Up and down, to and fro,

From the town to the grove,

Two and two, let us rove,

A-Maying, a-playing;

Love hath no gainsaying,

So merrily trip and go.'

"The early-rising moon still sees the villagers on that green of Shottery. The Piper leans against the May-pole; the featliest of dancers still swim to the music:—

" 'So have I seen

Tom Piper stand upon our village-green,

Backed with the May-pole, whilst a jocund crew

In gentle motion circularly threw

Themselves around him.'

The same beautiful writer—one of the last of our golden age of poetry—has described the parting gifts bestowed upon the 'merry youngsters' by

" 'the Lady of the May

Set in an arbor (on a holiday)

Built by the May-pole, where the jocund swains

Dance with the maidens to the bagpipe's strains,

When envious night commands them to be gone.' "

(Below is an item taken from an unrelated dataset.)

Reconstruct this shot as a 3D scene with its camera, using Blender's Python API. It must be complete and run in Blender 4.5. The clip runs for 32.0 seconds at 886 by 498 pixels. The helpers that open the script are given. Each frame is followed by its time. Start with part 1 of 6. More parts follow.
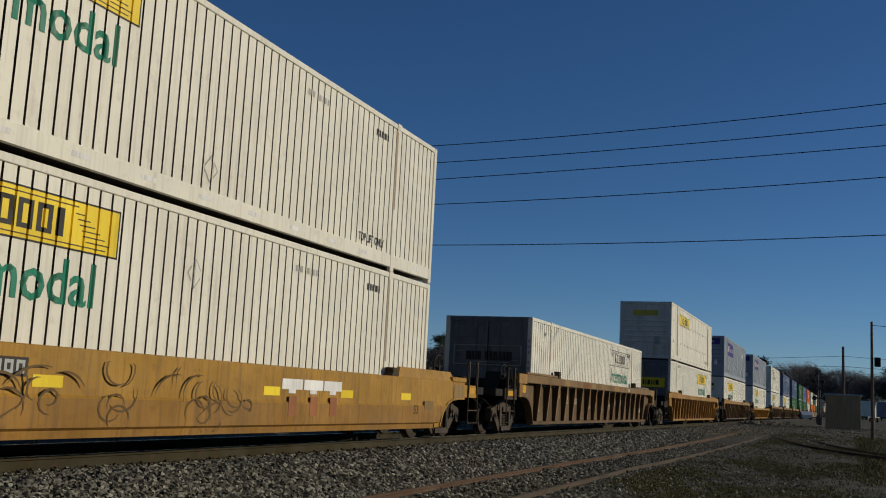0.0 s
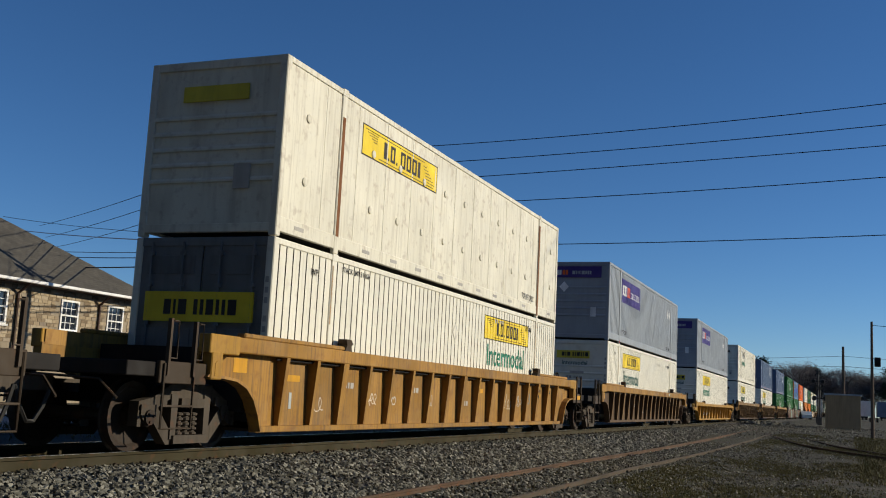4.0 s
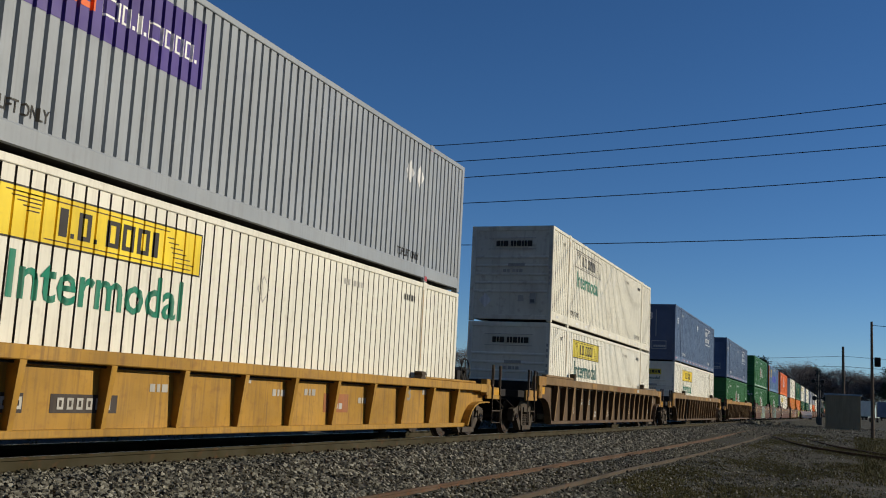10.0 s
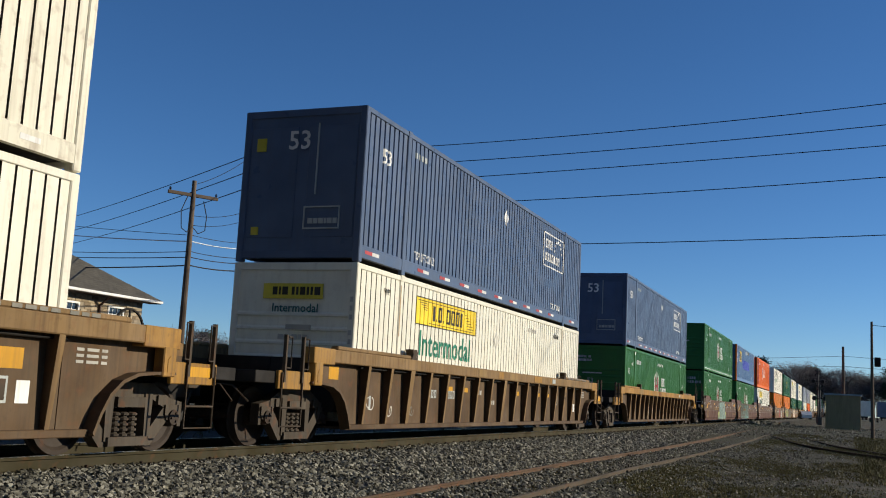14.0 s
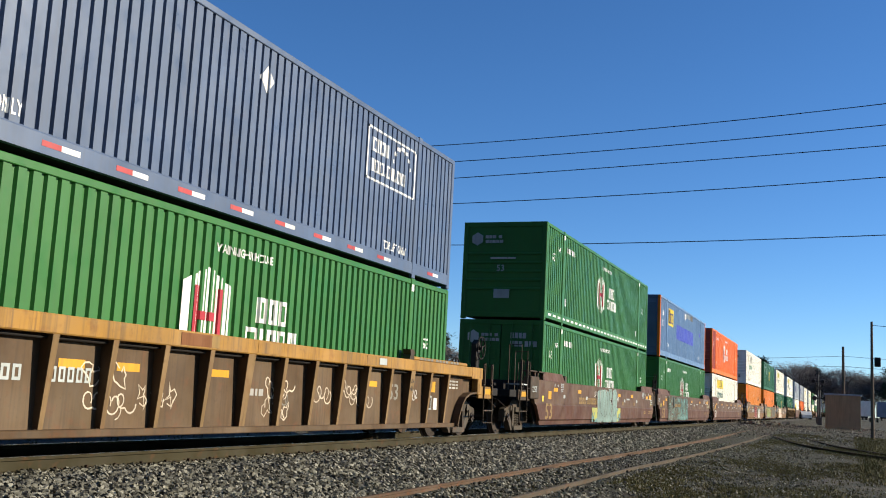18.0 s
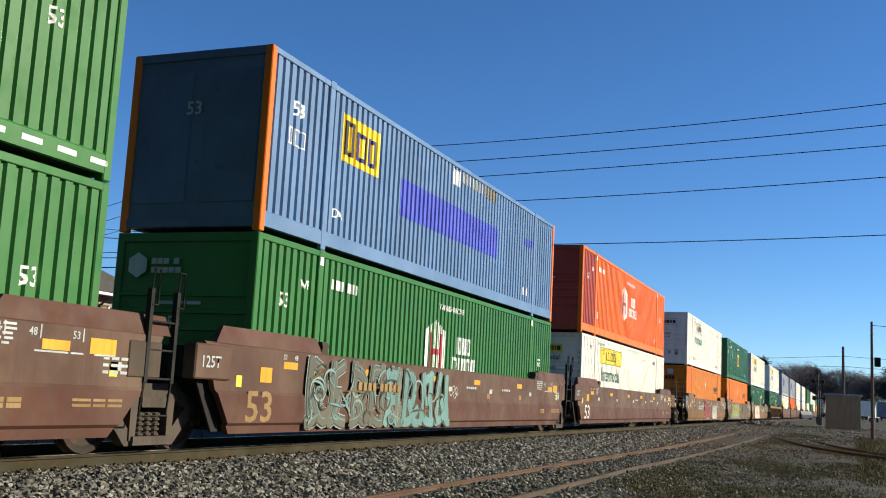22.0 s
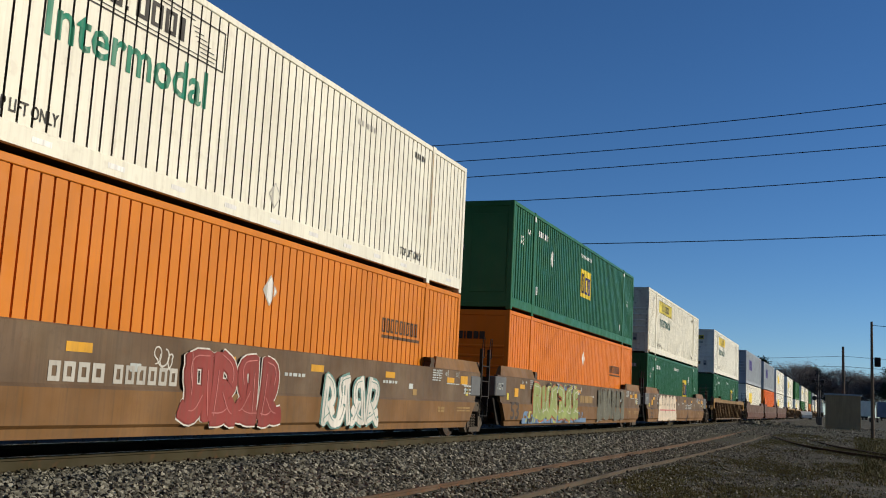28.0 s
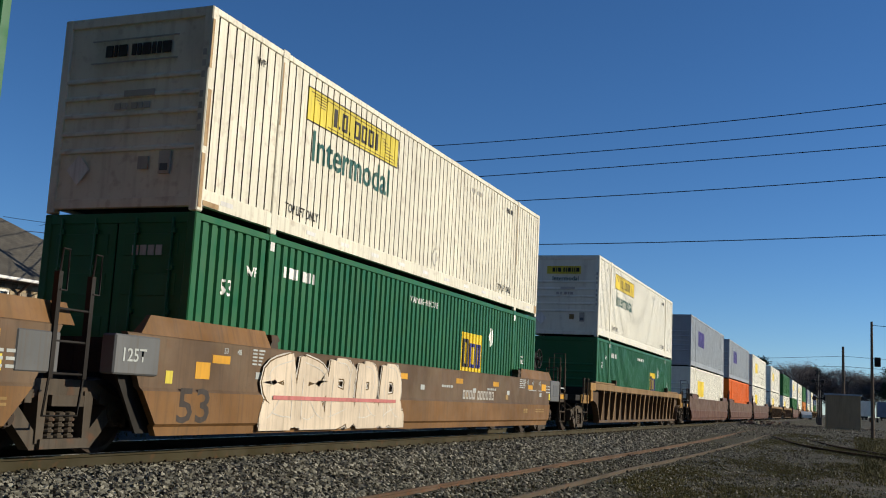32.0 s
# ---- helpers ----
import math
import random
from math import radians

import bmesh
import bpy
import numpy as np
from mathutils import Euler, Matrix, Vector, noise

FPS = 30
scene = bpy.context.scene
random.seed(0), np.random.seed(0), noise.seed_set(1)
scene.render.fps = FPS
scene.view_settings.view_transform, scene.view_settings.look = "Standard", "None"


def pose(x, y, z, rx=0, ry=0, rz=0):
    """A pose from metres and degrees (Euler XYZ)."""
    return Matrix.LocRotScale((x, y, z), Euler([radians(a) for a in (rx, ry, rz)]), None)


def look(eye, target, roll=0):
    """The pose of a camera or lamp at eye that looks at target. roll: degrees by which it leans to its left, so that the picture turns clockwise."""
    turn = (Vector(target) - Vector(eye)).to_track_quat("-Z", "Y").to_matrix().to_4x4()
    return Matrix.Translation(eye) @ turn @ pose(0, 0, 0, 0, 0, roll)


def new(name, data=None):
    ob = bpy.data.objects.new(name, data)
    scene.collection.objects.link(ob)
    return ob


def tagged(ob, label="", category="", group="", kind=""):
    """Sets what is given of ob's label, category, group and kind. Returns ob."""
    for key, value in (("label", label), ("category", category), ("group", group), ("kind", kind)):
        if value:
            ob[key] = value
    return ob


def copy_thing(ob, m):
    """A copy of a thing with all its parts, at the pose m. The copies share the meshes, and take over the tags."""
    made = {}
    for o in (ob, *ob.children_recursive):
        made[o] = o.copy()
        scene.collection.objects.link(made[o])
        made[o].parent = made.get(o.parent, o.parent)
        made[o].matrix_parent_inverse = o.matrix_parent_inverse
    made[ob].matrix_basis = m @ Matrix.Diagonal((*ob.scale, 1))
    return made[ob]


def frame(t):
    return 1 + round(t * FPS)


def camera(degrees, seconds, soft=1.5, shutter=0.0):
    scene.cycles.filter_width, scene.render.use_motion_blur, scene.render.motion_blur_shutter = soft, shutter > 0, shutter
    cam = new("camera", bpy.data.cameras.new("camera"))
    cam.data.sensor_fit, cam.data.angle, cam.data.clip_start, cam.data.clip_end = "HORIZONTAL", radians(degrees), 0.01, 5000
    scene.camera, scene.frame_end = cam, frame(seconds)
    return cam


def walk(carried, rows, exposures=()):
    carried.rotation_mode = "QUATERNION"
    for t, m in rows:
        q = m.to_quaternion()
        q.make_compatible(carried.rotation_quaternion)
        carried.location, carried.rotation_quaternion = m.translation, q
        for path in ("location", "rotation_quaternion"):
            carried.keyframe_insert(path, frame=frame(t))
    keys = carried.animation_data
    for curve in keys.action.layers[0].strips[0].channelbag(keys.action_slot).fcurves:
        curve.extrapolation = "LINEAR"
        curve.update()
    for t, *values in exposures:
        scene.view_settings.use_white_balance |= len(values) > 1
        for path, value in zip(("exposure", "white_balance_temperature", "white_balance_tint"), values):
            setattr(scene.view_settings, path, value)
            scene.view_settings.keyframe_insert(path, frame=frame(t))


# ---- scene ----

These latter quotations are from William Browne's Britannia's Pastorals (book ii. published in 1616), and the poet goes on to tell how the Lady

"Calls for the merry youngsters one by one,

And, for their well performance, soon disposes

To this a garland interwove with roses;

To that a carved hook or well-wrought scrip;

Gracing another with her cherry lip;

To one her garter; to another then

A handkerchief cast o'er and o'er again:

And none returneth empty that hath spent

His pains to fill their rural merriment."